Although snapshots are not recommended for use in production environments, they might have value in certain limited scenarios. For example, you might consider performing a snapshot of a production virtual machine just before you apply a critical software update to the guest operating system of the virtual machine. That way, if something goes wrong after applying the update, you can quickly revert to the virtual machine to its previous state (that is, before the update was applied). However, there are certain scenarios where you should never perform snapshots, specifically:

  • Don’t perform snapshots on virtualized domain controllers.

  • Don’t perform snapshots on virtualized workloads that run time-sensitive services.

  • Don’t perform snapshots on virtualized workloads that use data distributed across multiple databases.

Also, don’t try to restore snapshots older than 30 days because the computer password for the guest operating system might have expired, which will cause the guest to dis-join itself from the domain.

Finally, if you do plan on performing snapshots, make sure the host has sufficient storage for all the snapshot files you might create. Snapshots can consume a lot of disk space, and you could end up running out of storage space if you perform too many of them.
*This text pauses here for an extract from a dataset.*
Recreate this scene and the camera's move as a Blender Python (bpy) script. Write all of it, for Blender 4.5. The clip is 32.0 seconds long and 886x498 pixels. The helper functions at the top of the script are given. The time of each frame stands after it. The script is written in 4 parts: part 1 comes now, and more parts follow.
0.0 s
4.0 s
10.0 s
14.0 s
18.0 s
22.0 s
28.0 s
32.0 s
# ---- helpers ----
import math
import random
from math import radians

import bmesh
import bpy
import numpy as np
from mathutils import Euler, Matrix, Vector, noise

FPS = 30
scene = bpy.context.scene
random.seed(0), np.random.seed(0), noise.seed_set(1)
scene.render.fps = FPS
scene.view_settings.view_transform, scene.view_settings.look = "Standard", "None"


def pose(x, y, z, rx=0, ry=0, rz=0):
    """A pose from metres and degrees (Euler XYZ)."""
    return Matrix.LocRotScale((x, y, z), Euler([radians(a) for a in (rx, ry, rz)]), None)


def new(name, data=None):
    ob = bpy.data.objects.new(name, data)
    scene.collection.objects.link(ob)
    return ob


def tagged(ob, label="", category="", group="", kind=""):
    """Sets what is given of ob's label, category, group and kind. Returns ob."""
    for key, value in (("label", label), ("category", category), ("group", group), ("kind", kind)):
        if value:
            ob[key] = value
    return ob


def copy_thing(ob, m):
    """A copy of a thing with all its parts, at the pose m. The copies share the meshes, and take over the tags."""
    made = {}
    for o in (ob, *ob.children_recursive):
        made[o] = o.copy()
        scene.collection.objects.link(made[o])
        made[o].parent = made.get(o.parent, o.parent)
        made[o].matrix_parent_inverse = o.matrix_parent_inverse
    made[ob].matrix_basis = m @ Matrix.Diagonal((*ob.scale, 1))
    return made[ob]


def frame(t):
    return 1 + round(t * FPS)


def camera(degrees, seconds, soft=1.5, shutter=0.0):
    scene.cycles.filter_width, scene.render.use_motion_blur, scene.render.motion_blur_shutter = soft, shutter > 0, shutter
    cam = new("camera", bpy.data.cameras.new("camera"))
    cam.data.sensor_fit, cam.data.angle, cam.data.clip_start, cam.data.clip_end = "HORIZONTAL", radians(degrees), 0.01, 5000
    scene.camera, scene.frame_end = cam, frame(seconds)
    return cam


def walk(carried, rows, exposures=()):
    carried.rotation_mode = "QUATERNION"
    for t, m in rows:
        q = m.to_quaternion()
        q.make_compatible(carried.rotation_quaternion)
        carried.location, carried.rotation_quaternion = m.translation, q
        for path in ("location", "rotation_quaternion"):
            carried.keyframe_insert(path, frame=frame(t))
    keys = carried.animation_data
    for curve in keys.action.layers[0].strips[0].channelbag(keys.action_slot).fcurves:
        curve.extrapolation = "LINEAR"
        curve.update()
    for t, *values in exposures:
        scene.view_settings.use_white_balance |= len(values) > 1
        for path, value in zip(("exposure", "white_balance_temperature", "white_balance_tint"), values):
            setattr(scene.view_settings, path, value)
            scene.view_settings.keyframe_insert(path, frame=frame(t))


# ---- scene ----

Considerations for importing virtual machines

Although the process of importing an existing virtual machine onto a Hyper-V host has been simplified in Windows Server 2012, there are still a number of issues that should be considered before you perform the import. The following improvements have been made to the virtual machine import process in Windows Server 2012:

  • The import process has been updated so that configuration problems that might prevent the import from being successful are detected and resolved. For example, if you are importing the virtual machine onto a target host that has a different set of virtual switches than those on the source host, the Import Virtual Machine Wizard, which can be launched from Hyper-V Manager, now prompts you to choose a virtual switch to connect to the virtual network adapter on the virtual machine.

  • Virtual machines can now be directly imported from the virtual machine’s configuration file without first exporting the virtual machine. This can be done by manually copying the virtual machine files instead of exporting them. In fact, when you export a virtual machine in Windows Server 2012, now all that happens is that a copy of the virtual machine’s files is created.
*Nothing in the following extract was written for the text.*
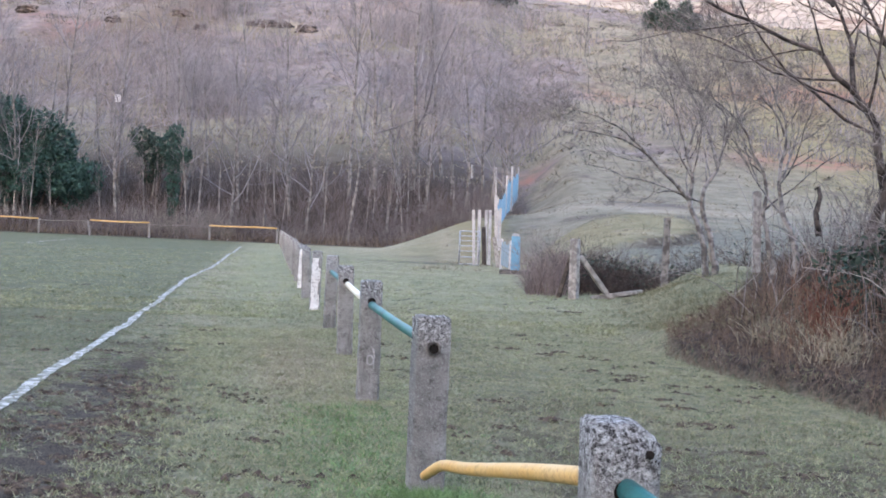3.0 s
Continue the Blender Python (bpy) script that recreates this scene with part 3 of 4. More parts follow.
guided_tree(3, [
    ([(4.39, 13.75, 1.34), (4.47, 13.74, 1.7), (4.53, 13.73, 2.03), (4.45, 13.71, 2.56), (4.29, 13.7, 2.98), (4.1, 13.69, 3.18), (3.77, 13.66, 3.63), (3.54, 13.65, 3.79), (2.88, 13.63, 3.98), (2.32, 13.61, 4.31), (1.92, 13.6, 4.45)], 0.092, 13),
    ([(2.31, 13.6, 4.31), (2.21, 13.6, 4.58), (2.07, 13.6, 4.9), (1.94, 13.6, 5.28)], 0.016, 6),
    ([(4.14, 13.8, 3.23), (4.12, 13.88, 3.64), (4.1, 13.95, 3.92), (3.93, 14.03, 4.3), (3.48, 14.18, 4.8), (2.93, 14.32, 5.35), (2.71, 14.4, 5.65)], 0.045, 10),
    ([(3.92, 14.0, 4.29), (3.55, 13.88, 4.46), (3.12, 13.75, 4.7), (2.86, 13.62, 4.96), (2.7, 13.5, 5.25)], 0.028, 8),
    ([(4.72, 14.0, 1.38), (4.71, 14.02, 1.78), (4.72, 14.04, 2.18), (4.7, 14.07, 3.0), (4.67, 14.09, 3.62), (4.55, 14.11, 3.96), (4.18, 14.14, 4.57), (3.5, 14.2, 5.48)], 0.085, 11),
    ([(4.67, 14.0, 3.13), (4.76, 14.1, 3.62), (4.81, 14.2, 3.98), (4.68, 14.3, 4.51), (4.53, 14.5, 5.07), (4.4, 14.7, 5.92)], 0.05, 10),
    ([(4.73, 14.0, 3.6), (4.78, 13.85, 4.16), (4.61, 13.7, 4.55), (4.34, 13.4, 5.33)], 0.035, 8),
    ([(4.62, 13.85, 1.75), (4.77, 13.5, 1.95), (5.14, 13.2, 2.0), (5.7, 13.0, 2.12)], 0.045, 7),
    ([(4.70, 13.99, 2.25), (5.24, 14.02, 2.7), (5.69, 13.85, 3.5), (6.12, 13.66, 4.4)], 0.055, 9),
], BANK_SPEC, BARKD, TWIG, "large dark bare tree with several stems on the bank")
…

  • Hyper-V now includes Windows PowerShell cmdlets that can be used to export and import virtual machines.

The following issues might be important to consider when planning the import of virtual machines onto your hosts:

  • When you import a virtual machine, you have the choice of either of the following approaches:

    • Registering the virtual machine in-place, and assigning the GUID of the existing virtual machine to the new virtual machine (the default). You can choose this option if the virtual machine’s files are already in the location where they need to be in order to run on the target host, and you just want to begin running the virtual machine from where it is located.

    • Restoring the virtual machine, and assigning the GUID of the existing virtual machine to the new virtual machine. You can use this option if the virtual machine’s files are stored on a file share or removable storage device and you want to move them to the default storage location on the target host.
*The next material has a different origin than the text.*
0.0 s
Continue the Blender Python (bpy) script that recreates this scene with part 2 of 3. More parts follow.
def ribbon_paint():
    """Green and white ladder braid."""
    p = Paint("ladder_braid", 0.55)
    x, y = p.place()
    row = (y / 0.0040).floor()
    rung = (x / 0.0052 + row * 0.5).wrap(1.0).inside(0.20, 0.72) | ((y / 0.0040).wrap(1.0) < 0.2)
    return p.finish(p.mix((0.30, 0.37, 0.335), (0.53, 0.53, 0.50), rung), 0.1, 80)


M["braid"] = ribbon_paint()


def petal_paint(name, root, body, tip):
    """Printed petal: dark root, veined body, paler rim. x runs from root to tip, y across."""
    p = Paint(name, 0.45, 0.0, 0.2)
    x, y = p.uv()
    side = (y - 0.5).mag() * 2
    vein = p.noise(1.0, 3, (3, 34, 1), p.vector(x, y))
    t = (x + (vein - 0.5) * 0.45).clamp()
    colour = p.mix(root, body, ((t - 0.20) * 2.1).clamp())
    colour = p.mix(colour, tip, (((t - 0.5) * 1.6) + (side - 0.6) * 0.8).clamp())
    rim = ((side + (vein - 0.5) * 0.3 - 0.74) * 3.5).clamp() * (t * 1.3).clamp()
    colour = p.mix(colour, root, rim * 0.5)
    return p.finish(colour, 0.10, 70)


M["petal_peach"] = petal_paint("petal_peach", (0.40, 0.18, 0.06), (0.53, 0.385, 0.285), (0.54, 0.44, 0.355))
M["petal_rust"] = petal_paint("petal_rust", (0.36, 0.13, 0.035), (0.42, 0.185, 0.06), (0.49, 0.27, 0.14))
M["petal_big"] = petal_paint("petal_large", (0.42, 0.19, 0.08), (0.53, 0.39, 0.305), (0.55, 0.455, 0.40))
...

    • Copying the virtual machine, and generating a new GUID for the new virtual machine. You can use this option if you want to use the existing virtual machine as a template that you will be importing multiple times to create new virtual machines—for example, for test or development work.

  • If you are migrating the virtual machines from a host running an earlier version of Windows Server 2012, you can use the Compare-VM cmdlet to generate a compatibility report that lists any incompatibilities that the virtual machine might have with the target host. You can then use this report to take steps to resolve such issues so that when you use the Import-VM cmdlet later, the import process will go smoothly.

  • If you are importing virtual machines from a nonclustered host to a clustered host, there might be additional considerations, such as whether you need to import the virtual machines to the shared storage used by the failover cluster.